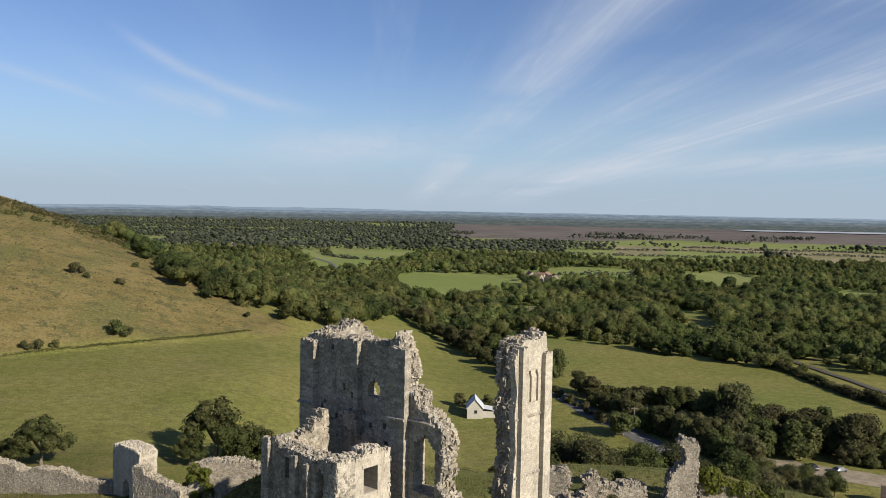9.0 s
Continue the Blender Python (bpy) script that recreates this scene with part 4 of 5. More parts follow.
THORN = [tree("tree", 241, 9.5, 5.2, LEAF, "spreading hawthorn with bare pale limbs below its crown", per=120, masses=30, size=0.20, low=0.38, spread=0.85, r0=0.17, r1=0.30),
         tree("tree", 242, 8.0, 4.6, LEAF, "bushy hawthorn beside the bailey wall", per=190, masses=28, size=0.20, low=0.2, spread=0.8, r0=0.18, r1=0.32)]
OLIVE = [TREES[0], COPPER[0], TREES[2]]
# darker kinds for the stand in shade; its gloom is put into the leaf colour
SHADY = [TREES[1], COPPER[0], BROAD[0]]
used = set()


def plant(kinds, k, x, y, scale=1.0, sink=0.15, label=""):
    src = kinds[k % len(kinds)]
    m = pose(x, y, gz(x, y) - sink, 0, 0, (x * 57 + y * 31) % 360)
    if src in used:
        ob = copy_thing(src, m)
        ob.scale = (scale, scale, scale * (0.9 + 0.2 * ((x * 7.3 + y) % 1)))
    else:
        used.add(src)
        ob = src
        ob.matrix_basis = m
        ob.scale = (scale,) * 3
    if label:
        ob["label"] = label
    return ob


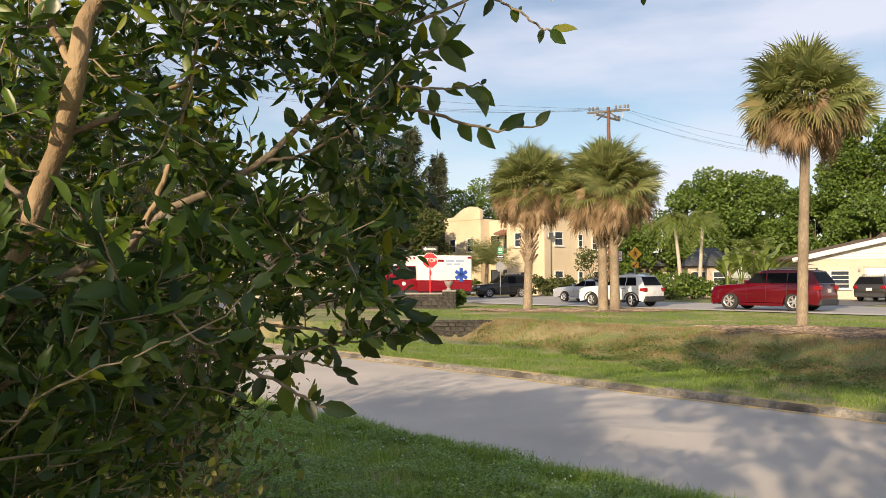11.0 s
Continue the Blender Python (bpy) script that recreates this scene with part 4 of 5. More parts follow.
════════════════════
Task description:
Reproduce every line precisely as given, omitting all pictures.

Answer for this exercise:
9.0 s
Continue the Blender Python (bpy) script that recreates this scene with part 4 of 5. More parts follow.
THORN = [tree("tree", 241, 9.5, 5.2, LEAF, "spreading hawthorn with bare pale limbs below its crown", per=120, masses=30, size=0.20, low=0.38, spread=0.85, r0=0.17, r1=0.30),
         tree("tree", 242, 8.0, 4.6, LEAF, "bushy hawthorn beside the bailey wall", per=190, masses=28, size=0.20, low=0.2, spread=0.8, r0=0.18, r1=0.32)]
OLIVE = [TREES[0], COPPER[0], TREES[2]]
# darker kinds for the stand in shade; its gloom is put into the leaf colour
SHADY = [TREES[1], COPPER[0], BROAD[0]]
used = set()


def plant(kinds, k, x, y, scale=1.0, sink=0.15, label=""):
    src = kinds[k % len(kinds)]
    m = pose(x, y, gz(x, y) - sink, 0, 0, (x * 57 + y * 31) % 360)
    if src in used:
        ob = copy_thing(src, m)
        ob.scale = (scale, scale, scale * (0.9 + 0.2 * ((x * 7.3 + y) % 1)))
    else:
        used.add(src)
        ob = src
        ob.matrix_basis = m
        ob.scale = (scale,) * 3
    if label:
        ob["label"] = label
    return ob


11.0 s
Continue the Blender Python (bpy) script that recreates this scene with part 4 of 5. More parts follow.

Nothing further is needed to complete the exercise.